- [Task instructions]: Tally the lines holding the word "this" and state the count by itself.

- [Records supplied]:

◇ ◇ ◇ ◇

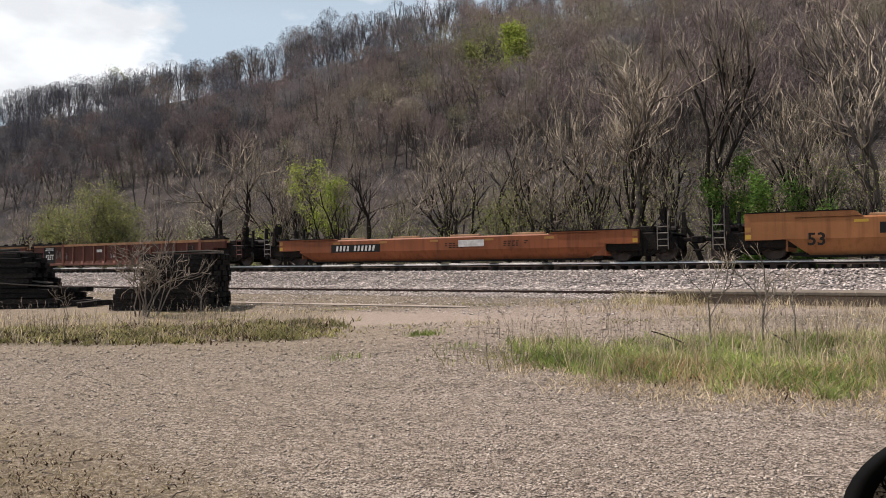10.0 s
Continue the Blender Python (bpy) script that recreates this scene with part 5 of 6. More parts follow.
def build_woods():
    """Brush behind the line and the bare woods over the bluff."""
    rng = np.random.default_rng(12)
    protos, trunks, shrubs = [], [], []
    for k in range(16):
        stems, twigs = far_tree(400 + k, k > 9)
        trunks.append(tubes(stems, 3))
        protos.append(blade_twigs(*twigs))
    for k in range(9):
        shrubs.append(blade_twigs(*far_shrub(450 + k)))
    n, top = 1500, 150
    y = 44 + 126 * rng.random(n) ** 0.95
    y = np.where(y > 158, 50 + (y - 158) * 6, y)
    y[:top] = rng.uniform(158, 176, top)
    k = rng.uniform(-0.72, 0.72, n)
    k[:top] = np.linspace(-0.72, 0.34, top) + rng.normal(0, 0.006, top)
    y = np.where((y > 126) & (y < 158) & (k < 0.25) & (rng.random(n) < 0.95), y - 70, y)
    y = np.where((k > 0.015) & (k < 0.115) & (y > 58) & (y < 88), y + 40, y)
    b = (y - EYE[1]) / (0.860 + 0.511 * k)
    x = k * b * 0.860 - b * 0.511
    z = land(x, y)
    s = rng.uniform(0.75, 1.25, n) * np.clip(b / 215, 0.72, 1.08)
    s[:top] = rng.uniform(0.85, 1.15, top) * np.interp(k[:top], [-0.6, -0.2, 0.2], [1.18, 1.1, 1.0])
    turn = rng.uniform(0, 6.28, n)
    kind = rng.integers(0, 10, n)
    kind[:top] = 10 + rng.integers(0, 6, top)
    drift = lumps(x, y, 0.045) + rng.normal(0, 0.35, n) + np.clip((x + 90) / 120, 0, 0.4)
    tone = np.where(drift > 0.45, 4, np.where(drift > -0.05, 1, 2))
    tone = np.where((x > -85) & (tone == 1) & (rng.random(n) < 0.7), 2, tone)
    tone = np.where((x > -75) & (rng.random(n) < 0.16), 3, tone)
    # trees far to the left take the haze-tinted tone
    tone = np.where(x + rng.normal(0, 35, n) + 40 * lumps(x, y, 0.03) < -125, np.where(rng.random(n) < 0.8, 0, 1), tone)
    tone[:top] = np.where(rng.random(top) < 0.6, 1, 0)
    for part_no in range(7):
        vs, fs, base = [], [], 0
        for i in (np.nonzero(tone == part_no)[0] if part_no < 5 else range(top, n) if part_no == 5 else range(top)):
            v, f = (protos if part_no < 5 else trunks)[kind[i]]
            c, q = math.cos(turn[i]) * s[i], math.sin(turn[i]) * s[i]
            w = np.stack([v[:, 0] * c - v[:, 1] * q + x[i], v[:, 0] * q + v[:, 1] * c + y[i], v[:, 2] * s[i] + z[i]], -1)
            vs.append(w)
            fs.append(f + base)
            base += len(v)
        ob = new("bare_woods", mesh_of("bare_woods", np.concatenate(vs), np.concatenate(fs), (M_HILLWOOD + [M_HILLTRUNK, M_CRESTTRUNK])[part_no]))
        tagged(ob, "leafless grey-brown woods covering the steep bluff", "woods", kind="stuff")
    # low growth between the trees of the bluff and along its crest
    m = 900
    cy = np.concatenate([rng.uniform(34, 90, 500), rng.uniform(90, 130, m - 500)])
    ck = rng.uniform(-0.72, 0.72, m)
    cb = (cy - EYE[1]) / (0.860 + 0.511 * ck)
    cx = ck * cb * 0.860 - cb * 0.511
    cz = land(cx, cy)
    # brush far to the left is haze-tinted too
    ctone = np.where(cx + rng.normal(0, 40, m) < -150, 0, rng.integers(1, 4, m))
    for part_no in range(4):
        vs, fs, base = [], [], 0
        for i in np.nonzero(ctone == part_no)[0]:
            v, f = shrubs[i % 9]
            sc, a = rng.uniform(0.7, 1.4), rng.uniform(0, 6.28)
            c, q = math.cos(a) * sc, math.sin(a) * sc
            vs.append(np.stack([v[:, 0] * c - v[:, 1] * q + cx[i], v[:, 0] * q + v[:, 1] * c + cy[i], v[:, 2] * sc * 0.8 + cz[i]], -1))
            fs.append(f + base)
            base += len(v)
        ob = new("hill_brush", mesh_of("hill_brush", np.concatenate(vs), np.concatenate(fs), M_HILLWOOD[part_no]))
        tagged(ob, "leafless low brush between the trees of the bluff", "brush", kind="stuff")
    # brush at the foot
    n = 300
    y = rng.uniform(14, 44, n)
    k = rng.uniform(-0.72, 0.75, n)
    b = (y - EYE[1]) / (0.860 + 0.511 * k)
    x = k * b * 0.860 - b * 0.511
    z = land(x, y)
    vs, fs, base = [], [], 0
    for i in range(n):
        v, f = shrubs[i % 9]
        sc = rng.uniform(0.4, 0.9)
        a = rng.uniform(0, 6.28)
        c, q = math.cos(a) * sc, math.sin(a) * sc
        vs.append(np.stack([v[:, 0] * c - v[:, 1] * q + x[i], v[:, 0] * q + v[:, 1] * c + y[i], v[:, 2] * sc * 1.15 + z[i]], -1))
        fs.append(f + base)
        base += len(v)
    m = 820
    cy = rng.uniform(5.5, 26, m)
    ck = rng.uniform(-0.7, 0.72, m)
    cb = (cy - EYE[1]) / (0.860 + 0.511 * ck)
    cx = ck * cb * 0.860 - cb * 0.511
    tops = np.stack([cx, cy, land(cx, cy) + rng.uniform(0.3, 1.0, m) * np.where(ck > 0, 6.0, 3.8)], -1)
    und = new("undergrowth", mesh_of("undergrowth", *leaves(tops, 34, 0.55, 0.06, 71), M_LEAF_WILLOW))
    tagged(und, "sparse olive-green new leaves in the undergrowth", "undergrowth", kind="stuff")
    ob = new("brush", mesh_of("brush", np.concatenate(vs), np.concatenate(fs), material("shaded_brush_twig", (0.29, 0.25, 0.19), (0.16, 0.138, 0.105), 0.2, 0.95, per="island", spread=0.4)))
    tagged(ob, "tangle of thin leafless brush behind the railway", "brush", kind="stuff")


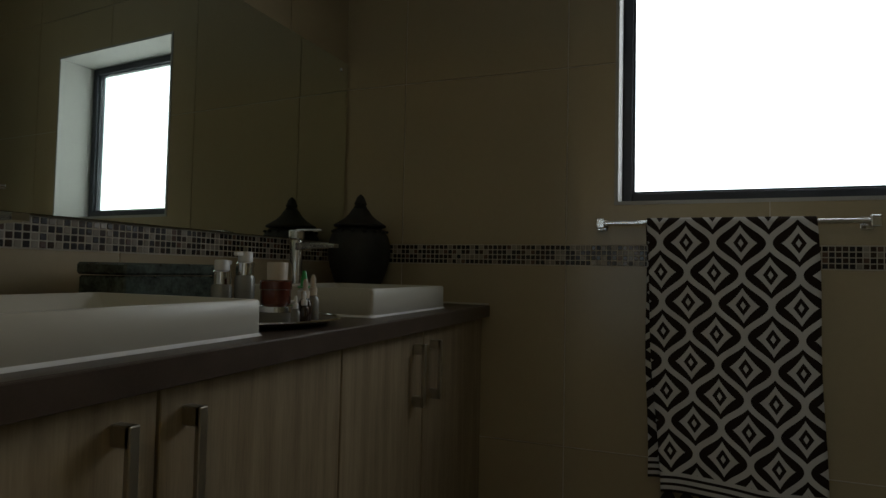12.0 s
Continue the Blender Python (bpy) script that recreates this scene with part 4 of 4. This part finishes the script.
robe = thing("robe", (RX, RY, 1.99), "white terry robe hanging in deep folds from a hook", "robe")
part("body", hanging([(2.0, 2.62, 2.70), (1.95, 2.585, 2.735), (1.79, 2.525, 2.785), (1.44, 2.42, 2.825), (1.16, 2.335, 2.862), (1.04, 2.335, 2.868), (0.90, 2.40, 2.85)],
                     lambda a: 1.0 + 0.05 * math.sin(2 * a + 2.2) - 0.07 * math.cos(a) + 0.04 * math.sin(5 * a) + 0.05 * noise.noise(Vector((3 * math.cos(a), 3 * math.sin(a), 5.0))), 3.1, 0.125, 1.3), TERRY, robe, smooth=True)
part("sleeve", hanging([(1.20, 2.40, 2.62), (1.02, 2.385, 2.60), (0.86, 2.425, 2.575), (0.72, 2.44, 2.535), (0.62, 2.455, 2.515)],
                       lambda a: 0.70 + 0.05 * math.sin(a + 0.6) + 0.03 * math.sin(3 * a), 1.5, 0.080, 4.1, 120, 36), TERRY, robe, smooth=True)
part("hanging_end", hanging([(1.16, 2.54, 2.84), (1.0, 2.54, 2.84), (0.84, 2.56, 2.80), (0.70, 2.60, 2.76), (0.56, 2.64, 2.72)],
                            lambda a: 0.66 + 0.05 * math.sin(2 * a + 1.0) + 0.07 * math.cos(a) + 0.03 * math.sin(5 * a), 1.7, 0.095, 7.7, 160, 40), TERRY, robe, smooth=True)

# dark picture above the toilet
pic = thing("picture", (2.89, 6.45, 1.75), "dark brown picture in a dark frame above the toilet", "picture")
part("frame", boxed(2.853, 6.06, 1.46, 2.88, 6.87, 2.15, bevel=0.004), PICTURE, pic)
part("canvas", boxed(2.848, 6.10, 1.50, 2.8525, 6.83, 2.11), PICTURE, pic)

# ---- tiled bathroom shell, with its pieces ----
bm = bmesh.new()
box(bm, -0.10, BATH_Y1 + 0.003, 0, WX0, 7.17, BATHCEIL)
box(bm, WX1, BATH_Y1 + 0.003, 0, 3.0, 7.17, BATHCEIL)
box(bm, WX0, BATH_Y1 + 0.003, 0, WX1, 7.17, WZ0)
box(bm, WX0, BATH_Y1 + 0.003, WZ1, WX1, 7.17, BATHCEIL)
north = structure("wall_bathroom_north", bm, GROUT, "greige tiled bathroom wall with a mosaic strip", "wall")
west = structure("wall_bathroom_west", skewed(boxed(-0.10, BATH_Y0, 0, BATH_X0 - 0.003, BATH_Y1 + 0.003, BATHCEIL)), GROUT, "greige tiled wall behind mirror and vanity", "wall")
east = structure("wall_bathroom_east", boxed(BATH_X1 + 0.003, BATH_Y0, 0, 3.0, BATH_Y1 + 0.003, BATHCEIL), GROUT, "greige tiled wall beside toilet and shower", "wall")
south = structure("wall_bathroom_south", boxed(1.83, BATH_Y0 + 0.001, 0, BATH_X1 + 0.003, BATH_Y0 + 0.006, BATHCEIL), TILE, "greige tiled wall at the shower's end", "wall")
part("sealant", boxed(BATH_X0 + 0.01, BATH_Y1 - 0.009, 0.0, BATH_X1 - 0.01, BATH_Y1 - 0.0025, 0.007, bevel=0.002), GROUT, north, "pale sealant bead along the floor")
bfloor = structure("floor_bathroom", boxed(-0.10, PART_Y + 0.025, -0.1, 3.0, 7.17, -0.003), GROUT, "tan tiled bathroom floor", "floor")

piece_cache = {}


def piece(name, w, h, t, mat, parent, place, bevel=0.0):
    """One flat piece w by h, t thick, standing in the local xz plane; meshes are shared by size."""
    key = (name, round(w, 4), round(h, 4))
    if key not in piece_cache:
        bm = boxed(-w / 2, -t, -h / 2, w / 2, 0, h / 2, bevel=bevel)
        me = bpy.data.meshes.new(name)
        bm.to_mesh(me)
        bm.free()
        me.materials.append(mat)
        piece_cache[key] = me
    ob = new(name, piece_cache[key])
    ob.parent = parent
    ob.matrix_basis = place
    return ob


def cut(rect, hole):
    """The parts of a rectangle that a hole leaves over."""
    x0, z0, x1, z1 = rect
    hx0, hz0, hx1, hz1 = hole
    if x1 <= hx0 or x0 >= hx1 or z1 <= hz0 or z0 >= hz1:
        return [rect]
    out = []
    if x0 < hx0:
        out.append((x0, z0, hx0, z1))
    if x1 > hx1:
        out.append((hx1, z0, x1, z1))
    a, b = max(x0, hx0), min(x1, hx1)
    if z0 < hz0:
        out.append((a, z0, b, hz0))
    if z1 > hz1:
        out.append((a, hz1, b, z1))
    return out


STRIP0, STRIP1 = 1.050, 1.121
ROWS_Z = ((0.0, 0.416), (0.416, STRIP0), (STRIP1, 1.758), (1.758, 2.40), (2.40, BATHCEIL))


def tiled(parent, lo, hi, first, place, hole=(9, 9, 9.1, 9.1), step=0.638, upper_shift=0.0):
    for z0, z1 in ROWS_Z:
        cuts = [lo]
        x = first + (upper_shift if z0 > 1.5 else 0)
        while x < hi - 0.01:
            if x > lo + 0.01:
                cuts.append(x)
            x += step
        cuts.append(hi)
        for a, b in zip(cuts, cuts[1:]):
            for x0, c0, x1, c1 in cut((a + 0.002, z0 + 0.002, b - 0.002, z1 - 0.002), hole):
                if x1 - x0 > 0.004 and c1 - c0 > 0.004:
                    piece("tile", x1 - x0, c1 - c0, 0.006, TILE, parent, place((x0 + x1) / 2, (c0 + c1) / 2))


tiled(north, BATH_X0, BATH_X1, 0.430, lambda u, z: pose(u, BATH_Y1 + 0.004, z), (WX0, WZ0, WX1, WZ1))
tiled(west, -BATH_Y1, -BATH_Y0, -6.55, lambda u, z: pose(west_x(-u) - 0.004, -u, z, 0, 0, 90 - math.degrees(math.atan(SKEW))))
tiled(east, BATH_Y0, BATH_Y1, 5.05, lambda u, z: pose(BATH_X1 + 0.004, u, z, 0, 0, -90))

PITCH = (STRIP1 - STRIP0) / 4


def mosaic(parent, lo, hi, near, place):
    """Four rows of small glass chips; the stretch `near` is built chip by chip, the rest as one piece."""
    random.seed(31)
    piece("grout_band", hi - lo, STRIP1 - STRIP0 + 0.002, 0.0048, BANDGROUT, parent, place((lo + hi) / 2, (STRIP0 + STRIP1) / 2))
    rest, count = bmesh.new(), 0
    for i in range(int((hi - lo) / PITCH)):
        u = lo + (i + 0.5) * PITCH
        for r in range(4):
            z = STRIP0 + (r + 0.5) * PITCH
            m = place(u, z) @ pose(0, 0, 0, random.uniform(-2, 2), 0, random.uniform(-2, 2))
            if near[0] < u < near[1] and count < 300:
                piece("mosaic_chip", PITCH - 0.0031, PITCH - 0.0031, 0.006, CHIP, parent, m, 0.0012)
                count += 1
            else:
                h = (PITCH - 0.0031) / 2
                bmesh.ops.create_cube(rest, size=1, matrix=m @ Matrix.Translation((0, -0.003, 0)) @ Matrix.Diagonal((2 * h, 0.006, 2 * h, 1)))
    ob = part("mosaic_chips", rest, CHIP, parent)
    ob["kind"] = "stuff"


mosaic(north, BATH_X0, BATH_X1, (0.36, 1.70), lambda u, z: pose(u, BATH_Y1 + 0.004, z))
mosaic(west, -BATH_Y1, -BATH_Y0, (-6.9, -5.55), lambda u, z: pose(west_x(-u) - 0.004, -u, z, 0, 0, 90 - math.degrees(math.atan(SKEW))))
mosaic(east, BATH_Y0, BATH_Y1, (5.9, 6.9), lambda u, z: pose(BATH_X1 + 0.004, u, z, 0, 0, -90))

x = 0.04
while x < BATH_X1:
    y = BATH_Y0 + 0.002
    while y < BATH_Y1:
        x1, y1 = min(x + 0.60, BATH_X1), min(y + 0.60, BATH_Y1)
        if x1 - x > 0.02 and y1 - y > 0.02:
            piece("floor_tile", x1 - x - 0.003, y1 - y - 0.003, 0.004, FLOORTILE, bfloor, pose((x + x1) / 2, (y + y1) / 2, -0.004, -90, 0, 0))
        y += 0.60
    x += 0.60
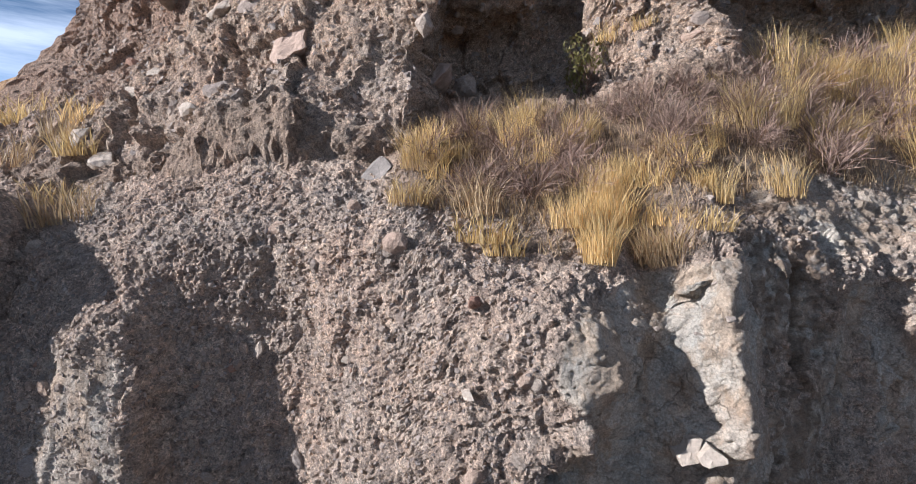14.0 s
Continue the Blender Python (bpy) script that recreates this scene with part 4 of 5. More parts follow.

◇ ◇ ◇ ◇

- [The completed task]: 3